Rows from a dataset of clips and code
((

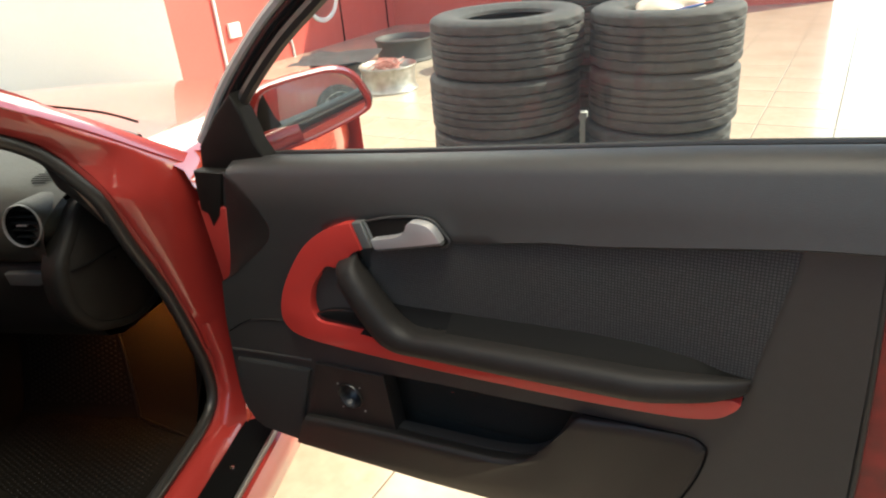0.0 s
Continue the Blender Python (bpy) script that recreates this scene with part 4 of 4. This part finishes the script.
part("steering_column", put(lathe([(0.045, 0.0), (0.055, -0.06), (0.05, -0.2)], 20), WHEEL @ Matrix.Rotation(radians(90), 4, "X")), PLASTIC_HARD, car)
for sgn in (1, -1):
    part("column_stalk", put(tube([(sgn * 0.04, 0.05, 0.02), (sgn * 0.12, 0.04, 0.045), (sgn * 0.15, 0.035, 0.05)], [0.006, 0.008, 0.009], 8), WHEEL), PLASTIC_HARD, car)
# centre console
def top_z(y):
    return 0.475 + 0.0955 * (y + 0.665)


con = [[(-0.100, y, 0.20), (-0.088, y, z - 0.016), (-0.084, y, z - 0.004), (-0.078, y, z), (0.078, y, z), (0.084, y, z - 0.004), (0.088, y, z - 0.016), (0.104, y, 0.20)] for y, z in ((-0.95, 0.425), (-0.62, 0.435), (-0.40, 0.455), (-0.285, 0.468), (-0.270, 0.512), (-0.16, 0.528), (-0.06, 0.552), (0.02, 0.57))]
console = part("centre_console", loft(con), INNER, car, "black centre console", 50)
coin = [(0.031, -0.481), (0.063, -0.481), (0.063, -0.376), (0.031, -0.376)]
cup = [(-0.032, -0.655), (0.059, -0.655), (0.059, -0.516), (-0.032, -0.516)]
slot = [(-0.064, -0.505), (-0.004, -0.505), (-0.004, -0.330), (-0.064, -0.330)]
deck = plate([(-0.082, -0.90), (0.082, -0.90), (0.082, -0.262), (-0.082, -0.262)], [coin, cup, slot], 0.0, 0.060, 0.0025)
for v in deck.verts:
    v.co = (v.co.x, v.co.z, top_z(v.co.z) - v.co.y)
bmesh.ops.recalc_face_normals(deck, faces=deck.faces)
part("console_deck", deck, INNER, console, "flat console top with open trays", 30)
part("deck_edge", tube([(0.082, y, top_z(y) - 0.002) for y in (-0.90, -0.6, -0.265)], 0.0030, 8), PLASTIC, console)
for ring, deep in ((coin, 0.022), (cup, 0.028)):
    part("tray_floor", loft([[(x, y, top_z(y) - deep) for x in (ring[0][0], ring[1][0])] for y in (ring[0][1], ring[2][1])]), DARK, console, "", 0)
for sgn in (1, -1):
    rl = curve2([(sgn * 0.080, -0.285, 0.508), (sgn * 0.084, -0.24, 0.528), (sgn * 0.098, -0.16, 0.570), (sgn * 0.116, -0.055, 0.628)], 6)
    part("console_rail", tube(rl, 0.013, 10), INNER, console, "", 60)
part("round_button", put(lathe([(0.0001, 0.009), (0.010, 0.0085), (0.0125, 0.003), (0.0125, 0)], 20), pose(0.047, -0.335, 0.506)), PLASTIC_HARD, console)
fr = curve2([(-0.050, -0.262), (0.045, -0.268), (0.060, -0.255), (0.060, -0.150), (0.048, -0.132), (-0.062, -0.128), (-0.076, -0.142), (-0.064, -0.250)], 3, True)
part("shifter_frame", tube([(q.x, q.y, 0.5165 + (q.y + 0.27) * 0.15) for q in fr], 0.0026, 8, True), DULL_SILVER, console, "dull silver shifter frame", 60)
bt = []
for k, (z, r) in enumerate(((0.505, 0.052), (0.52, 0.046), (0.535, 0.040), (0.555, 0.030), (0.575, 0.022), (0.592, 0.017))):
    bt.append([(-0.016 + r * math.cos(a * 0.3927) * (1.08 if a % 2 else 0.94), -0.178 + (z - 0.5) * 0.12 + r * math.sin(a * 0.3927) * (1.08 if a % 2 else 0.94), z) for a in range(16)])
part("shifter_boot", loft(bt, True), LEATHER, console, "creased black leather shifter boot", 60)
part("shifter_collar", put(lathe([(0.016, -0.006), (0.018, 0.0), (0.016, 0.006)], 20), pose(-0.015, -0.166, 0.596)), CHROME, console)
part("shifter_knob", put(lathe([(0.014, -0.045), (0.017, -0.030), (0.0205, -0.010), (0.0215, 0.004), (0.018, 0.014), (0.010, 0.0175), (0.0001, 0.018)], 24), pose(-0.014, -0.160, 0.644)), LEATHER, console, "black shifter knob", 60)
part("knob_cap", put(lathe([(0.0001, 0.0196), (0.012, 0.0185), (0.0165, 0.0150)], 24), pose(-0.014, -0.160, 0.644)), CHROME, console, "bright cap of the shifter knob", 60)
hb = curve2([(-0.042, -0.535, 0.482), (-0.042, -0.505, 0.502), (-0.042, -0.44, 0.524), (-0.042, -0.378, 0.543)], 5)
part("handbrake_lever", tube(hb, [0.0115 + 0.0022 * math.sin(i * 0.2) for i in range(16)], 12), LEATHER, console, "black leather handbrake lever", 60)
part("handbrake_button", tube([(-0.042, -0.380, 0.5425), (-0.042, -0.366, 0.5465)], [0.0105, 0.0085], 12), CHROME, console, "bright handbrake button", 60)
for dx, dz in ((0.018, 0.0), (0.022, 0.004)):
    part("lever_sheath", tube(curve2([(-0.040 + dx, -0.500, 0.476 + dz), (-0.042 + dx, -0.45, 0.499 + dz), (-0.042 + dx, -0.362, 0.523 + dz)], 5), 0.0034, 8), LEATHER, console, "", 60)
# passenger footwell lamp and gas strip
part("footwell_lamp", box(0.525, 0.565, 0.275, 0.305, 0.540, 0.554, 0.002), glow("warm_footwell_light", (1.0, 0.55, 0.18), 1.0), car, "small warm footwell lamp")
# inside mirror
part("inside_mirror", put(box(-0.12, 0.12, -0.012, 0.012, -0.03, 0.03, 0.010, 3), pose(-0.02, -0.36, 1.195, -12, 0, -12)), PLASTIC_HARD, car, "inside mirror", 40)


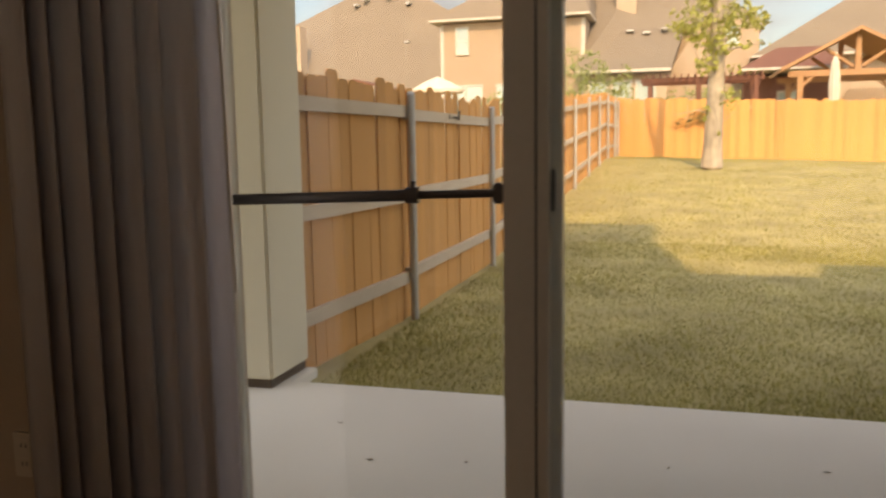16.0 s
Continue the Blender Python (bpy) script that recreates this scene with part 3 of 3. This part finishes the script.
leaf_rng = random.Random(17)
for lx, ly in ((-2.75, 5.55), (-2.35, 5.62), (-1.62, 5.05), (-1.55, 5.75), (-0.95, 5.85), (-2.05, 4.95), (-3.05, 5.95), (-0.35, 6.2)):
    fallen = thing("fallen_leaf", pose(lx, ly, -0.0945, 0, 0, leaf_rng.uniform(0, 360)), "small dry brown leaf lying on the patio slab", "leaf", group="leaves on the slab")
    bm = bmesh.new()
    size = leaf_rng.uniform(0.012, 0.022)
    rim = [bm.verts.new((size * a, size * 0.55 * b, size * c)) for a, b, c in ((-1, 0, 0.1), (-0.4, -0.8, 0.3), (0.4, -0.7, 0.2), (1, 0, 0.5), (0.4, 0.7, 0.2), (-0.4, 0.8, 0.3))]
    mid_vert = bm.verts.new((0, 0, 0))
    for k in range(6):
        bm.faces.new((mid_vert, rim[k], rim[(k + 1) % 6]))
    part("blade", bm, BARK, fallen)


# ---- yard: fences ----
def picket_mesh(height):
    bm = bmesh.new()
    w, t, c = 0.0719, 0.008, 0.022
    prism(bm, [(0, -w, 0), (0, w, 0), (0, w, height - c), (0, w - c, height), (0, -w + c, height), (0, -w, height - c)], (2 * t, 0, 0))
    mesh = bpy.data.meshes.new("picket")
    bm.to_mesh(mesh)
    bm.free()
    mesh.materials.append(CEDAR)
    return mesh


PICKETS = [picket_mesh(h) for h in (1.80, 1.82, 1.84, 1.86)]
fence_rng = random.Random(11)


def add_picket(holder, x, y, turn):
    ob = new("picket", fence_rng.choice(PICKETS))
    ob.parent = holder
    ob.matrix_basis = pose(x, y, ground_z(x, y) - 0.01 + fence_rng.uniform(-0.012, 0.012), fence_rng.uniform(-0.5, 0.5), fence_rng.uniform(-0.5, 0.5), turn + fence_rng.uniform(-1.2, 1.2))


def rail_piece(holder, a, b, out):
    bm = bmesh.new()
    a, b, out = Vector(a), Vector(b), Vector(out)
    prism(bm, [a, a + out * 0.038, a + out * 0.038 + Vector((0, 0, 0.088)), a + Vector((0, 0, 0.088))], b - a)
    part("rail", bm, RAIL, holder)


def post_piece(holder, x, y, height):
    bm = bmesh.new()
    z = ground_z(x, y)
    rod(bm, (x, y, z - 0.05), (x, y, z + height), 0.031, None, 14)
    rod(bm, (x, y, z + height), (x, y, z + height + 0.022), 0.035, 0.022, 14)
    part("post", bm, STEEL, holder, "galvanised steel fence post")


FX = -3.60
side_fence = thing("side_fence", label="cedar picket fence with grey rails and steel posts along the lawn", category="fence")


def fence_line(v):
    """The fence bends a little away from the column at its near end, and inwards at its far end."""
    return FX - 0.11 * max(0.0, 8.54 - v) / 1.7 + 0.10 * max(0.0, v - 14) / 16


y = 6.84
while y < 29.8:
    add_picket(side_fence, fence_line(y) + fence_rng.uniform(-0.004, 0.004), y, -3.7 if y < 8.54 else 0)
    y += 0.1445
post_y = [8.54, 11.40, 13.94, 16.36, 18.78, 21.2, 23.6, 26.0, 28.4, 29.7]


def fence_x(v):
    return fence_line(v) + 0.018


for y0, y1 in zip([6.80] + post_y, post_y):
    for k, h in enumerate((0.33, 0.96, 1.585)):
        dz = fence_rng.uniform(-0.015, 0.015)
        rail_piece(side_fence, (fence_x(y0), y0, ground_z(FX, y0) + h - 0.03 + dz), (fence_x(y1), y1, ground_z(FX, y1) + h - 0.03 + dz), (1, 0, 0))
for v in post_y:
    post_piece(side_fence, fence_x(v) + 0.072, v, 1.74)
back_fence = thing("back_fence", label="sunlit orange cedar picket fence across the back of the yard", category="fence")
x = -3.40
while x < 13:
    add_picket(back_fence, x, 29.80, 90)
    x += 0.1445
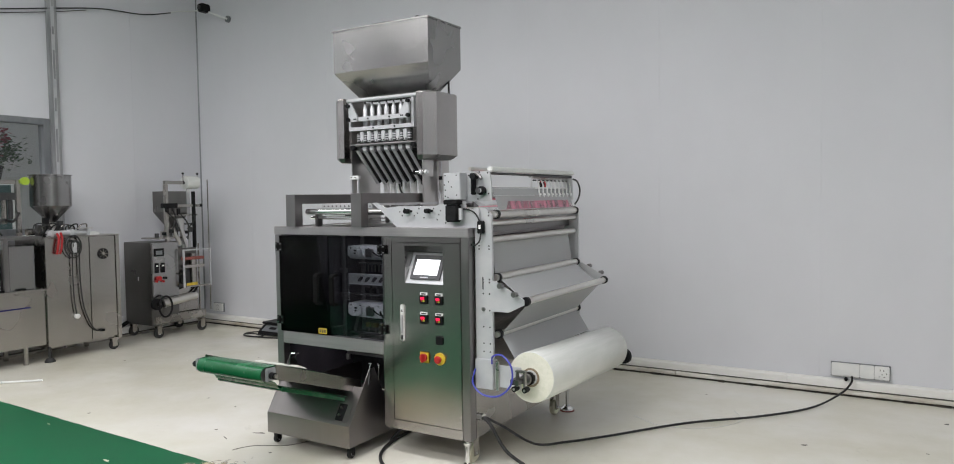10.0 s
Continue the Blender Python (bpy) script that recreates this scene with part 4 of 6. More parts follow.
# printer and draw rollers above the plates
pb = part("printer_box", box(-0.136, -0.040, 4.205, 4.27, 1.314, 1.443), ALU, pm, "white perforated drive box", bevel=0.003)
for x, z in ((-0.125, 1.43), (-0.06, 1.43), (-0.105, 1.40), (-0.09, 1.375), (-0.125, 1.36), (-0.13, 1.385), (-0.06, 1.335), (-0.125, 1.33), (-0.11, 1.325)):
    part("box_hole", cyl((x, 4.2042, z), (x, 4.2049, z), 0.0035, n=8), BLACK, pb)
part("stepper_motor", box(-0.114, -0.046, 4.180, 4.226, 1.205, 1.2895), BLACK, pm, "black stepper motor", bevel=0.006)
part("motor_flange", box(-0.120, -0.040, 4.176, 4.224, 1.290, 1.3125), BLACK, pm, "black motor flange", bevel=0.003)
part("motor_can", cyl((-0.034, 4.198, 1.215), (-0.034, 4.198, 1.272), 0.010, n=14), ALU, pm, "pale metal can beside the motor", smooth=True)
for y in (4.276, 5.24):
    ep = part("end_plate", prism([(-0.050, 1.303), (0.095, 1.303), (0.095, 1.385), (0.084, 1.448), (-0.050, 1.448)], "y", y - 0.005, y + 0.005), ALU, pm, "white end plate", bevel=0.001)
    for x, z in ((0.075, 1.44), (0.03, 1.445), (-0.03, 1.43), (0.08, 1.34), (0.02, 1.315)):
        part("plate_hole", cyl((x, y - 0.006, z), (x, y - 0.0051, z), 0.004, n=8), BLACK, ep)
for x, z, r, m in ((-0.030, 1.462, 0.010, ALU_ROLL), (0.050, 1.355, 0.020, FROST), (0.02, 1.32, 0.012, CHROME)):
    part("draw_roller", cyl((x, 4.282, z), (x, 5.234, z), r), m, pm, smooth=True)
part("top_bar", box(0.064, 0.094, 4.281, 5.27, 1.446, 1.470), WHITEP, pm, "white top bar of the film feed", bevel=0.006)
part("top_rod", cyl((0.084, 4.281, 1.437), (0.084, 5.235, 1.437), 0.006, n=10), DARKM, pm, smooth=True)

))

Task goal: Please list every line of the records that contains "finishes".

Correct output:
Continue the Blender Python (bpy) script that recreates this scene with part 4 of 4. This part finishes the script.
Continue the Blender Python (bpy) script that recreates this scene with part 3 of 3. This part finishes the script.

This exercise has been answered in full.